On November 15, 2024, the Texas court issued an order (the “Order”) regarding the Company’s application for an Emergency TRO, granting in part the Company’s application, temporarily enjoining GemCap from auctioning the personal property of the Company, but denied the application in all other respects. A hearing on the Company’s application for a preliminary injunction has been set by the federal magistrate judge for Friday, November 22, 2024, at 1:30pm Central time.
The Company will continue to defend itself and will take all actions necessary to protect its assets, its employees and its partners and to continue its mission to bring value to its shareholders.
A copy of the Order is included herewith as Exhibit 99.1, which is incorporated by reference into this Item 8.01.

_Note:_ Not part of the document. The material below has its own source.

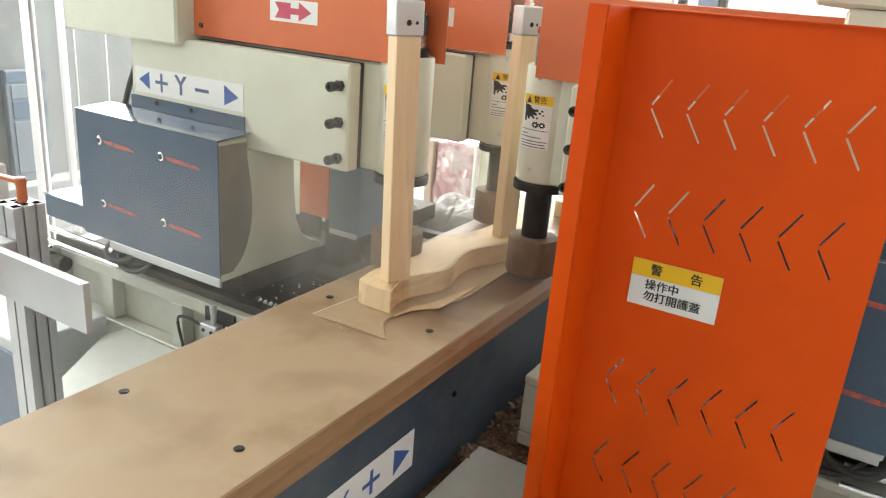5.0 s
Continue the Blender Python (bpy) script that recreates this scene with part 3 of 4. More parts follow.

Item 9.01. Financial Statements and Exhibits.
(d) Exhibits.
Exhibit No. | Description | |
104 | Cover Page Interactive Data File (embedded within the Inline XBRL document) | |
99.1 | Order Regarding Plaintiff’s Application for Temporary Restraining Order and Further Orders of the Court, issued November 15, 2024 |
SIGNATURES
Pursuant to the requirements of the Securities Exchange Act of 1934, the registrant has duly caused this report to be signed on its behalf by the undersigned, hereunto duly authorized.